I drove away hating my life.
As I was about to get on the freeway I remembered I needed to pick up his sister’s flip video camera from her best friend who took it to school and filled it full of messages [His sister is currently on a 6 month exchange in France]. As I went to finish my duties for the day, my gut was telling me, you need to go to that program. Clock out and go to that kid’s program.
So I showed up.
I stood in the back of the gym in the doorway with his sister’s video camera taping his program. He didn’t see me come in late, he didn’t see the bags under my eyes because I’m tired, but halfway through the second song, he looked back and saw me standing in the doorway.
I’ve seen some beautiful places and amazing looks on people’s faces but that one has got to be in the top 5. His face lit up with a grin as wide as could be and he tried to not look like a grinning buffoon in the choir of 5th graders but he definitely couldn’t help it. I smiled and waved discreetly as he belted out School House Rock’s “Electricity“. The program continued and when the next song started, I noticed his face turning flushed and he started rubbing his eyes. The poor boy was losing it in the middle of his program. He wiped the tears from his eyes as he sang and did the motions for their extensively rehearsed songs about energy. The hot tears started welling up in my eyes as I realized how selfish it’d have been for me to just go home because I’m tired.
I remembered what it was like to not have my parents around for 5 years and what it was like at that age to look out on a sea of faces and not recognize a single one. Sure it’d have been smart to rest up and establish a healthy boundary for myself in terms of how much I can give to my job. However, that’s not what I’ve been called to do. I’ve been called to pour out my life for others. I’m a giver and that’s what I do.

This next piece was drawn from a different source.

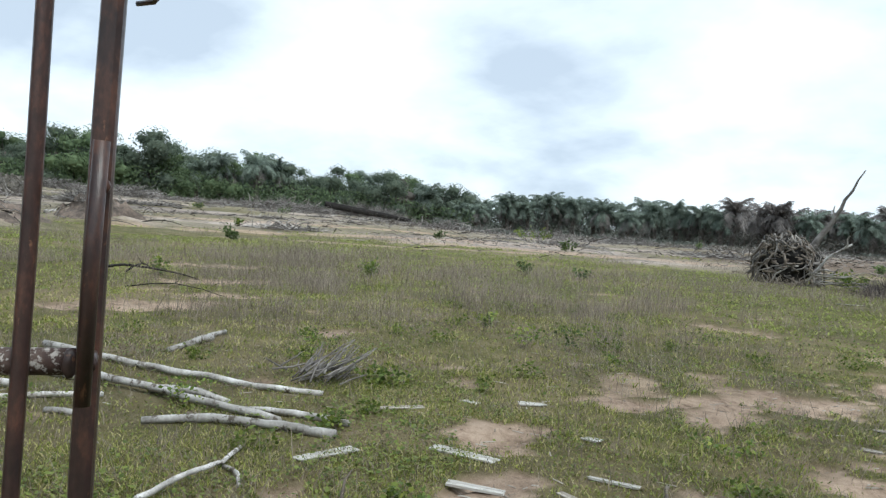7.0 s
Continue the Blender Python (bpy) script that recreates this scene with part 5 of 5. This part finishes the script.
def broadleaf(name, m, seed, h, mat, n=4200):
    """A bushy broadleaf tree: trunk, limbs, and a crown of leaf clumps in uneven lobes."""
    rng = np.random.RandomState(seed)
    r2 = random.Random(seed)
    t = holder(name, m, "bushy green broadleaf tree with a pale trunk", "tree", "tree line")
    bm = bmesh.new()
    tube(bm, bent((0, 0, -0.2), (r2.uniform(-.4, .4), r2.uniform(-.4, .4), h * 0.5), r2, 4, 0.04), [.2, .17, .15, .12, .1], 8)
    part("trunk", bm, M_TRUNK, t, smooth=True)
    lobes = []
    for k in range(20):
        a, q = r2.uniform(0, 6.28), r2.uniform(0.1, 1.15)
        c = Vector((math.cos(a) * q * h * 0.33, math.sin(a) * q * h * 0.33, h * r2.uniform(0.14, 0.82) * (1.05 - 0.25 * q)))
        lobes.append((c, h * r2.uniform(0.07, 0.17)))
        part("limb", tube(bmesh.new(), bent((0, 0, h * r2.uniform(.2, .45)), c, r2, 3, 0.06), [.08, .06, .045, .02], 5), M_TRUNK, t, smooth=True)
    k = rng.choice(20, n, p=np.array([r for c, r in lobes]) ** 2 / sum(r * r for c, r in lobes))
    c = np.array([lobes[i][0][:] for i in k])
    r = np.array([lobes[i][1] for i in k])
    d = rng.normal(0, 1, (n, 3))
    d /= np.linalg.norm(d, axis=1)[:, None]
    p = c + d * (r * rng.uniform(0.55, 1.2, n))[:, None] * np.array([1.15, 1.15, 0.8])
    nrm = d + rng.normal(0, 0.28, (n, 3))
    nrm[:, 2] += 0.4
    u = np.cross(nrm, rng.normal(0, 1, (n, 3)))
    u /= np.linalg.norm(u, axis=1)[:, None]
    w = np.cross(nrm / np.linalg.norm(nrm, axis=1)[:, None], u)
    s = rng.uniform(0.1, 0.2, (n, 1)) * h / 8
    v = np.stack([p - u * s, p + w * s, p + u * s], 1).reshape(-1, 3)
    V, F = [v], [np.arange(3 * n).reshape(-1, 3)]
    core = bmesh.new()
    bmesh.ops.create_icosphere(core, subdivisions=1, radius=1)
    cv, cf = np.array([q.co[:] for q in core.verts]), np.array([[q.index for q in f.verts] for f in core.faces])
    core.free()
    done = len(v)
    for (c, r), k in zip(lobes, range(99)):
        bump = 0.58 * (1 + rng.uniform(-0.3, 0.3, len(cv)))
        V.append(np.array(c[:]) + cv * bump[:, None] * r * np.array([1.15, 1.15, 0.8]))
        F.append(cf + done)
        done += len(cv)
    strips("crown", np.concatenate(V), np.concatenate(F), mat, t)
    return t


def site(az, D):
    return 0.3 - math.sin(radians(az)) * D, 4 + math.cos(radians(az)) * D


def tree_top(az):
    """Height of the tree line over the land by its bearing, degrees west of north."""
    return float(np.interp(az, (-13, -8, 2, 10, 16, 20, 32, 40, 45, 50, 56, 64, 71, 79, 85, 91), (10.9, 9.2, 9.0, 11.1, 11.7, 10.4, 10.3, 9.4, 8.8, 10.2, 10.7, 11.3, 10.4, 7.6, 8.3, 9.0)))


rr = random.Random(77)
palms = [palm("oil_palm", at(*site(20 + 3 * i, 150)), 500 + i, h, d) for i, (h, d) in enumerate(((9.2, False), (10.0, False), (8.6, False), (9.2, True)))]
# distance haze is mixed into these tree-line leaf colours
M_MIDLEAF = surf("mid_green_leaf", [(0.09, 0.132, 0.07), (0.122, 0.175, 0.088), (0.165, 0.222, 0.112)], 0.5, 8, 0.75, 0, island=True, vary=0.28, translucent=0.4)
M_TREELEAF = surf("hazed_green_leaf", [(0.105, 0.138, 0.103), (0.138, 0.176, 0.128), (0.178, 0.22, 0.156)], 0.5, 8, 0.75, 0, island=True, vary=0.25, translucent=0.4)
# duller than the other leaves: shade under the crowns is in this colour
M_SHADESCRUB = surf("shaded_scrub", [(0.11, 0.118, 0.102), (0.138, 0.147, 0.126), (0.17, 0.18, 0.154)], 0.5, 8, 0.8, 0, island=True, vary=0.2, translucent=0.3)
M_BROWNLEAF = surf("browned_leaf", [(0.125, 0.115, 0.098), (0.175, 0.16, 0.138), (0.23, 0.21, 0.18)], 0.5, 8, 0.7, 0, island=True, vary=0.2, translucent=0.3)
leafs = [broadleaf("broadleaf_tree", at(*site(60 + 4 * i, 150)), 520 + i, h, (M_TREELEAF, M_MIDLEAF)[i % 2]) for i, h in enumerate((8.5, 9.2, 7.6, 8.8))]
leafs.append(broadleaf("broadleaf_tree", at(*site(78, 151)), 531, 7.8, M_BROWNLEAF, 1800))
for row, D0 in enumerate((132, 142, 153)):
    n = 62 if row < 2 else 26
    for k in range(n):
        az = -20 + 68 * (k + rr.uniform(0.1, 0.9)) / n
        D = D0 + rr.uniform(-4, 4)
        brown = 11 < az < 26 and rr.random() < 0.6
        src = palms[3] if brown else palms[rr.randrange(3)]
        s = rr.uniform(0.86, 1.06) * tree_top(az) / 8.0
        copy_thing(src, at(*site(az, D)) @ pose(0, 0, 0, 0, 0, rr.uniform(0, 360)) @ Matrix.Diagonal((s, s, s, 1)))
    n = 40 if row < 2 else 24
    for k in range(n):
        az = 44 + 56 * (k + rr.uniform(0.1, 0.9)) / n
        D = D0 + rr.uniform(-5, 5)
        src = leafs[rr.choice((0, 0, 1, 1, 2, 2, 3, 3, 4))] if rr.random() < 0.86 else palms[rr.randrange(3)]
        s = rr.uniform(0.72, 1.14) * tree_top(az) / 7.8
        copy_thing(src, at(*site(az, D)) @ pose(0, 0, 0, 0, 0, rr.uniform(0, 360)) @ Matrix.Diagonal((s, s, s, 1)))
for k in range(34):
    az = 78 + 26 * (k + rr.uniform(0.1, 0.9)) / 34
    s = rr.uniform(0.8, 1.15)
    copy_thing(leafs[k % 4], at(*site(az, rr.uniform(164, 190))) @ pose(0, 0, 0, 0, 0, rr.uniform(0, 360)) @ Matrix.Diagonal((s, s, s, 1)))
# low growth between and behind the trunks; the scrub's shade is in its colour
for lo_az, hi_az, D0, D1, top_h, num, mat in ((-24, 104, 150, 164, 5.8, 36000, M_TREELEAF), (-24, 50, 130, 152, 5.0, 60000, M_SHADESCRUB), (-24, 47, 104, 130, 2.0, 42000, M_SHADESCRUB), (4, 40, 92, 120, 1.5, 20000, M_BROWNLEAF), (8, 28, 128, 148, 5.4, 16000, M_BROWNLEAF), (44, 104, 124, 150, 4.6, 56000, M_MIDLEAF), (80, 104, 166, 190, 5.0, 16000, M_TREELEAF), (74, 104, 62, 120, 1.1, 14000, M_BROWNLEAF)):
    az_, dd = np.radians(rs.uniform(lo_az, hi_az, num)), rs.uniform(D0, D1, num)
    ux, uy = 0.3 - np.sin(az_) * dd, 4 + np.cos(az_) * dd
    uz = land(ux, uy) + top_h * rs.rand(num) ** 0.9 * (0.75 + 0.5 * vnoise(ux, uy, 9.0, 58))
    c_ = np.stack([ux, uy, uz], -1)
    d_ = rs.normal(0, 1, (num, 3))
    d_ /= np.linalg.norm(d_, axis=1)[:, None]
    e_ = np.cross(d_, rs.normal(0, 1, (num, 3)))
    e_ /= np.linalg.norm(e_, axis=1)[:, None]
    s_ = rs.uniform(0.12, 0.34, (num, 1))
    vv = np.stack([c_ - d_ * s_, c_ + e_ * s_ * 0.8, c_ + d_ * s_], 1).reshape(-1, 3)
    tagged(strips("undergrowth", vv, np.arange(3 * num).reshape(-1, 3), mat), "leafy undergrowth beneath the tree line, shade and haze in its colours", "undergrowth", kind="stuff")
# backing woods added behind, seen only between the trees, in the shaded scrub colour
wa, wp = np.meshgrid(np.radians(np.linspace(-26, 108, 420)), np.arange(9))
wd = 164 + 4.0 * np.array([0, .3, .6, 1, 2, 3, 4, 4.6, 5])[wp] + 3 * (vnoise(wa * 160, wp * 3.0, 3.0, 71) - 0.5)
wx, wy = 0.3 - np.sin(wa) * wd, 4 + np.cos(wa) * wd
wz = land(wx, wy) + np.array([-.4, 2.0, 3.6, 4.7, 5.2, 5.2, 4.6, 2.4, -.4])[wp] * (0.75 + 0.5 * vnoise(wa * 160, wp * 2.0, 2.2, 72))
wi = np.arange(wa.size).reshape(wa.shape)
wq = np.stack([wi[:-1, :-1], wi[:-1, 1:], wi[1:, 1:], wi[1:, :-1]], -1).reshape(-1, 4)
tagged(strips("far_woods", np.stack([wx, wy, wz], -1).reshape(-1, 3), wq, M_SHADESCRUB), "dense backing woods behind the tree line, shade put into their colour", "woods", kind="stuff")
thin = broadleaf("broadleaf_tree", at(*site(-13.2, 112)), 540, 9.6, M_FROND, 1400)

Throughout the rest of his program, he looked back to see if I was still standing in the doorway and while I wanted to duck out since he saw me and head home, I stayed until the final encore. After the show finished, I headed quickly towards the exit so as to beat the impending traffic out of the parking lot. He, along with all the other 5th graders who were filing off backstage and headed for the gym to meet up with their parents, met me as I attempted to escape quickly. Running up to me he wrapped his arms around my waist and looked up at my face and gave me a huge smile.
“Thank you so much for coming.”
It has got to be one of the best thank you-s I’ve ever received.
So moral of the story friends: Remember what it was like to be a kid and to want someone to be there to see you sing some stupid songs about electricity. To be there for no other reason than you’re up there singing. Be a grown up and show up for the kids in your life.